# [EXERCISE INSTRUCTIONS]
Your task is to copy the listing exactly. Drop any pictures from the copy.

# [INFORMATION SHOWN]
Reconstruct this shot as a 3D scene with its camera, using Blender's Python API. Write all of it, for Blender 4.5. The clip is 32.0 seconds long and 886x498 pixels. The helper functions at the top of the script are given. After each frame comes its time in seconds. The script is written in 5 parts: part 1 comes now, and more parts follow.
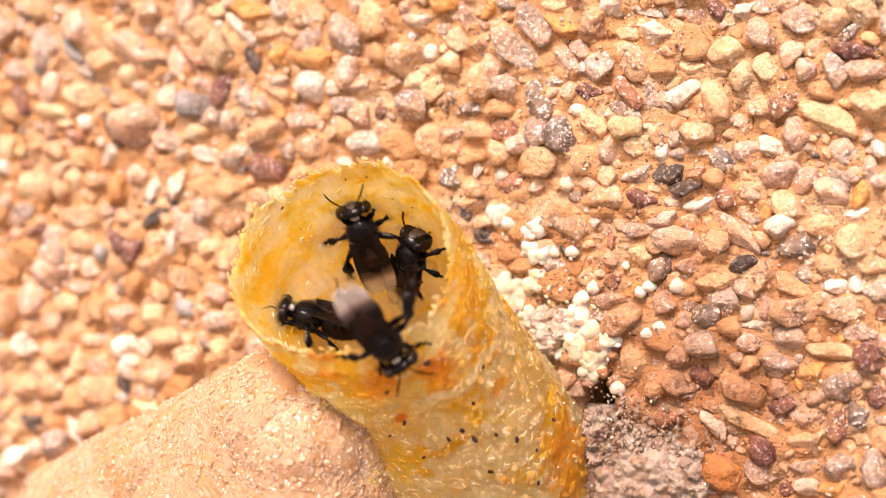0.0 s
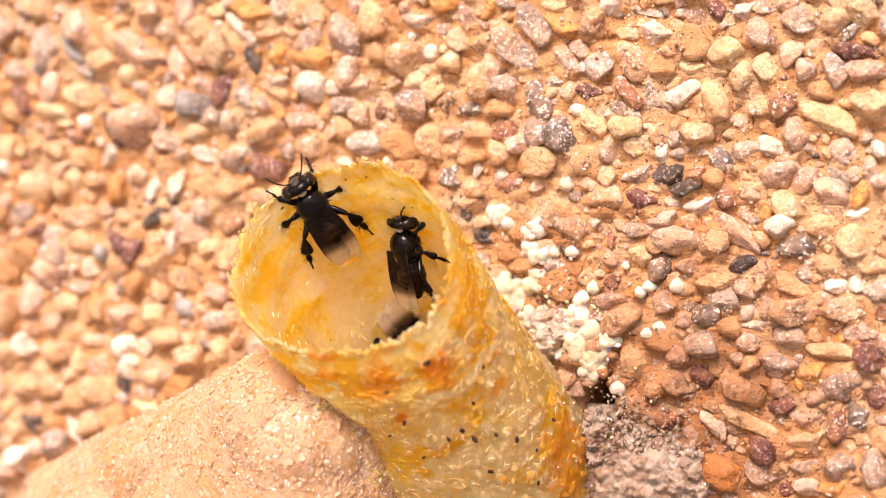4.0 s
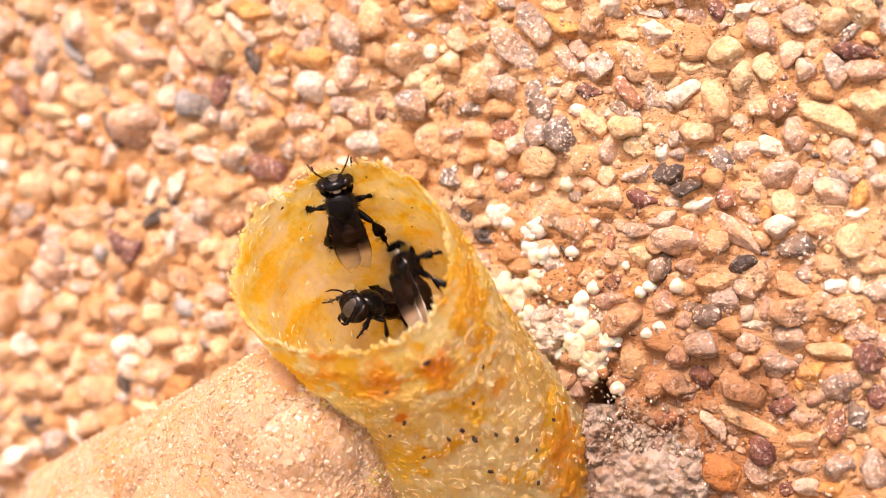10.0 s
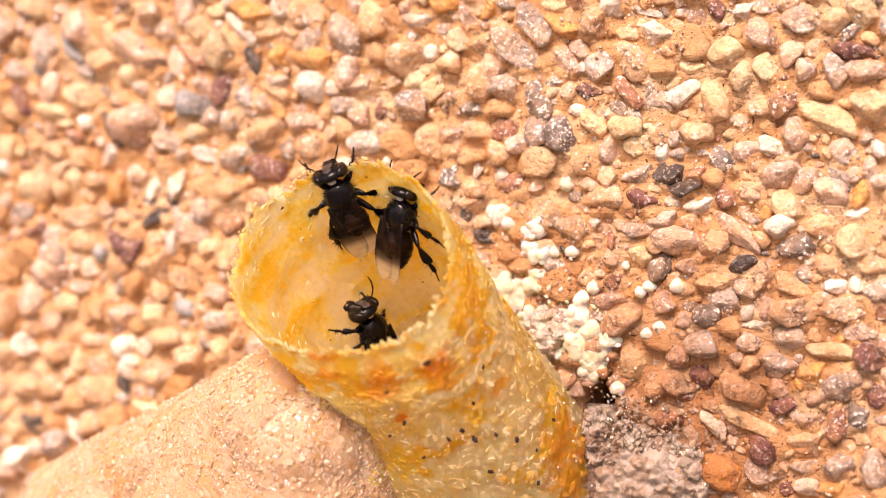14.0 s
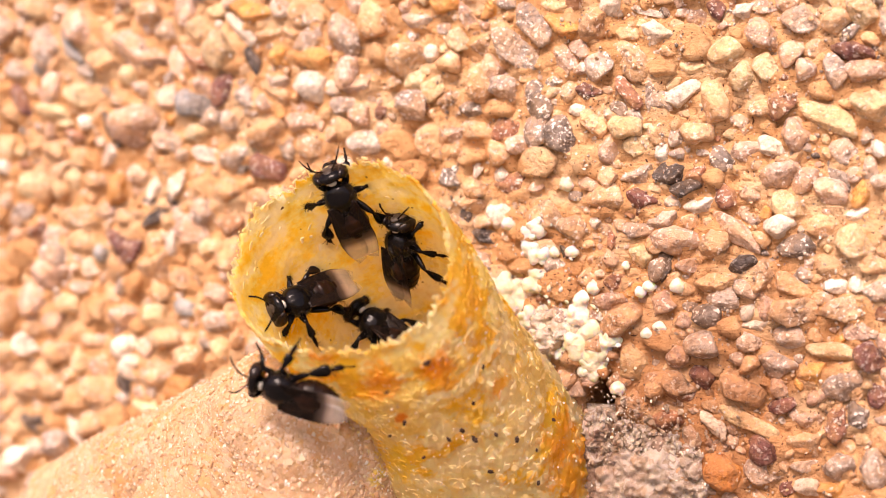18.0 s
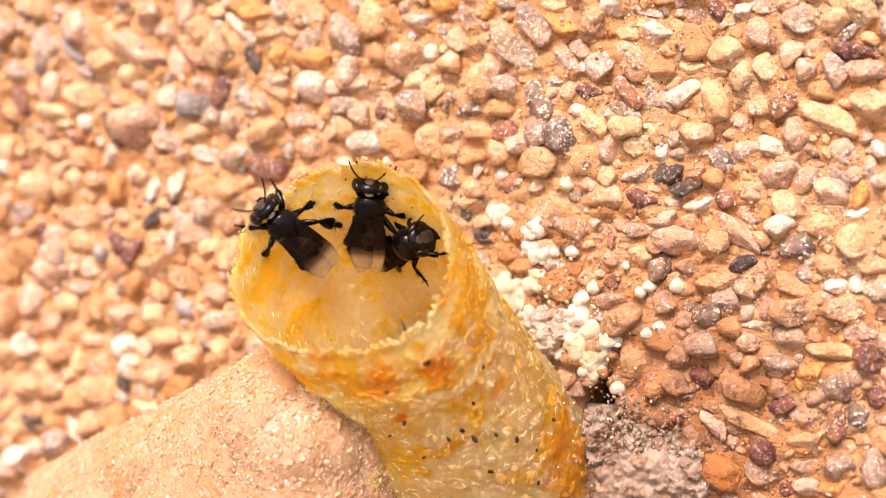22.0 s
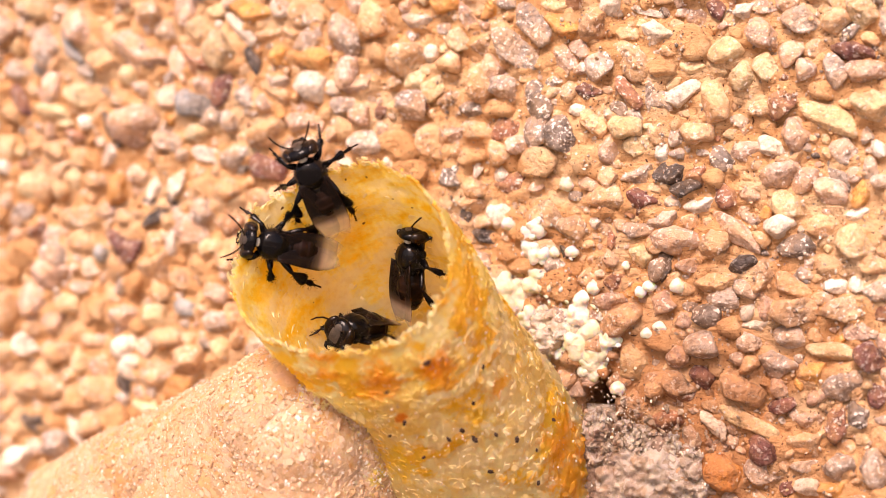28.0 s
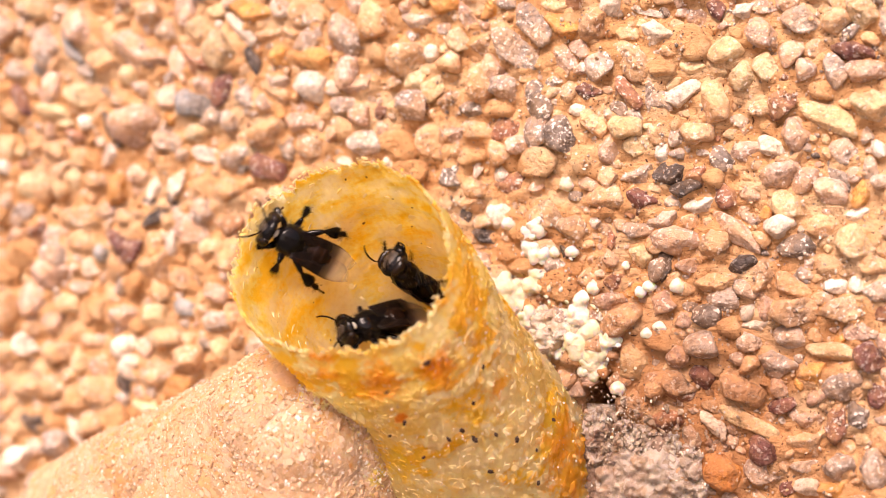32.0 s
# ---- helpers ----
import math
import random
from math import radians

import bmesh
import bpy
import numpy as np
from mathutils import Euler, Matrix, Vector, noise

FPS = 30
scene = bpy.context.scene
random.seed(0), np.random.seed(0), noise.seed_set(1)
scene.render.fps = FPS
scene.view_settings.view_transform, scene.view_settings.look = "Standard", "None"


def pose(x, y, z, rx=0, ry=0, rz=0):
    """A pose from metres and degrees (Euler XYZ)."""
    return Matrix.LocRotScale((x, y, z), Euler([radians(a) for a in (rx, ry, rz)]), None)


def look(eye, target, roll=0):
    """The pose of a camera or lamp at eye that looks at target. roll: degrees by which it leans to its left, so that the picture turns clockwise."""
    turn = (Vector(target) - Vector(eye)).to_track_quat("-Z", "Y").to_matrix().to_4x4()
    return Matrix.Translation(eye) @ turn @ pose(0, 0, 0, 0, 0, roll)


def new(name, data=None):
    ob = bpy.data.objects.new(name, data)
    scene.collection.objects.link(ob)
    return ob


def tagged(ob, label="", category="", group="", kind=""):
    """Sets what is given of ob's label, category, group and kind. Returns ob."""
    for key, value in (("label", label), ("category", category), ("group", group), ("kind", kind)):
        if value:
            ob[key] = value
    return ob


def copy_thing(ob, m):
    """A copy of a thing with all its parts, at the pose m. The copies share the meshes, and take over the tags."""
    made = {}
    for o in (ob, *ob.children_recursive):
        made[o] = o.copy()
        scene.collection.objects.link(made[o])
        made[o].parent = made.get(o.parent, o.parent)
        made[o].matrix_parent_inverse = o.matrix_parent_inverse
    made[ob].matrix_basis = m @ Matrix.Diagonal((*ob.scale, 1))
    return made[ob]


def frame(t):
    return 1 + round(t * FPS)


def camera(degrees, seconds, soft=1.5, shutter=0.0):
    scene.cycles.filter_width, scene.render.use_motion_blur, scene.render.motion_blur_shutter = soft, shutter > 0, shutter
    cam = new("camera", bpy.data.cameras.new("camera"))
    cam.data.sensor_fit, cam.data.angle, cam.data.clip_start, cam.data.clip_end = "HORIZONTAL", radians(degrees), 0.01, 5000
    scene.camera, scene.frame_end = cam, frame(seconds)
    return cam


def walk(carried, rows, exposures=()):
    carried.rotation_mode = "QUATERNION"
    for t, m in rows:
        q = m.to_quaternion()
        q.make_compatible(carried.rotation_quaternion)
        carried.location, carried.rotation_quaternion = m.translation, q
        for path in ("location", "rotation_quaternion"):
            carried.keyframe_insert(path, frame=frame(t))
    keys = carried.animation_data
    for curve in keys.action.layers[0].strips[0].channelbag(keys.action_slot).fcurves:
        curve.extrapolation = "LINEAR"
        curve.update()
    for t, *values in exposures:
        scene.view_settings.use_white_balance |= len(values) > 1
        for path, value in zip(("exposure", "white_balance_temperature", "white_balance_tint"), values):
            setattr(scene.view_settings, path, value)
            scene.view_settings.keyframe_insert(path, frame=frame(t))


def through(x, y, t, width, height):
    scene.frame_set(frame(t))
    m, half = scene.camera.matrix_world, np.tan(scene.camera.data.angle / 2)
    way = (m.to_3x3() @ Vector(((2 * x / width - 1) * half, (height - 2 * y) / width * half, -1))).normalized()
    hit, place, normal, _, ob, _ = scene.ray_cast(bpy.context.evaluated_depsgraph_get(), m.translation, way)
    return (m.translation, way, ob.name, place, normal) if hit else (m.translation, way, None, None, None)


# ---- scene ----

# [FINISHED ANSWER]
Reconstruct this shot as a 3D scene with its camera, using Blender's Python API. Write all of it, for Blender 4.5. The clip is 32.0 seconds long and 886x498 pixels. The helper functions at the top of the script are given. After each frame comes its time in seconds. The script is written in 5 parts: part 1 comes now, and more parts follow.
0.0 s
4.0 s
10.0 s
14.0 s
18.0 s
22.0 s
28.0 s
32.0 s
# ---- helpers ----
import math
import random
from math import radians

import bmesh
import bpy
import numpy as np
from mathutils import Euler, Matrix, Vector, noise

FPS = 30
scene = bpy.context.scene
random.seed(0), np.random.seed(0), noise.seed_set(1)
scene.render.fps = FPS
scene.view_settings.view_transform, scene.view_settings.look = "Standard", "None"


def pose(x, y, z, rx=0, ry=0, rz=0):
    """A pose from metres and degrees (Euler XYZ)."""
    return Matrix.LocRotScale((x, y, z), Euler([radians(a) for a in (rx, ry, rz)]), None)


def look(eye, target, roll=0):
    """The pose of a camera or lamp at eye that looks at target. roll: degrees by which it leans to its left, so that the picture turns clockwise."""
    turn = (Vector(target) - Vector(eye)).to_track_quat("-Z", "Y").to_matrix().to_4x4()
    return Matrix.Translation(eye) @ turn @ pose(0, 0, 0, 0, 0, roll)


def new(name, data=None):
    ob = bpy.data.objects.new(name, data)
    scene.collection.objects.link(ob)
    return ob


def tagged(ob, label="", category="", group="", kind=""):
    """Sets what is given of ob's label, category, group and kind. Returns ob."""
    for key, value in (("label", label), ("category", category), ("group", group), ("kind", kind)):
        if value:
            ob[key] = value
    return ob


def copy_thing(ob, m):
    """A copy of a thing with all its parts, at the pose m. The copies share the meshes, and take over the tags."""
    made = {}
    for o in (ob, *ob.children_recursive):
        made[o] = o.copy()
        scene.collection.objects.link(made[o])
        made[o].parent = made.get(o.parent, o.parent)
        made[o].matrix_parent_inverse = o.matrix_parent_inverse
    made[ob].matrix_basis = m @ Matrix.Diagonal((*ob.scale, 1))
    return made[ob]


def frame(t):
    return 1 + round(t * FPS)


def camera(degrees, seconds, soft=1.5, shutter=0.0):
    scene.cycles.filter_width, scene.render.use_motion_blur, scene.render.motion_blur_shutter = soft, shutter > 0, shutter
    cam = new("camera", bpy.data.cameras.new("camera"))
    cam.data.sensor_fit, cam.data.angle, cam.data.clip_start, cam.data.clip_end = "HORIZONTAL", radians(degrees), 0.01, 5000
    scene.camera, scene.frame_end = cam, frame(seconds)
    return cam


def walk(carried, rows, exposures=()):
    carried.rotation_mode = "QUATERNION"
    for t, m in rows:
        q = m.to_quaternion()
        q.make_compatible(carried.rotation_quaternion)
        carried.location, carried.rotation_quaternion = m.translation, q
        for path in ("location", "rotation_quaternion"):
            carried.keyframe_insert(path, frame=frame(t))
    keys = carried.animation_data
    for curve in keys.action.layers[0].strips[0].channelbag(keys.action_slot).fcurves:
        curve.extrapolation = "LINEAR"
        curve.update()
    for t, *values in exposures:
        scene.view_settings.use_white_balance |= len(values) > 1
        for path, value in zip(("exposure", "white_balance_temperature", "white_balance_tint"), values):
            setattr(scene.view_settings, path, value)
            scene.view_settings.keyframe_insert(path, frame=frame(t))


def through(x, y, t, width, height):
    scene.frame_set(frame(t))
    m, half = scene.camera.matrix_world, np.tan(scene.camera.data.angle / 2)
    way = (m.to_3x3() @ Vector(((2 * x / width - 1) * half, (height - 2 * y) / width * half, -1))).normalized()
    hit, place, normal, _, ob, _ = scene.ray_cast(bpy.context.evaluated_depsgraph_get(), m.translation, way)
    return (m.translation, way, ob.name, place, normal) if hit else (m.translation, way, None, None, None)


# ---- scene ----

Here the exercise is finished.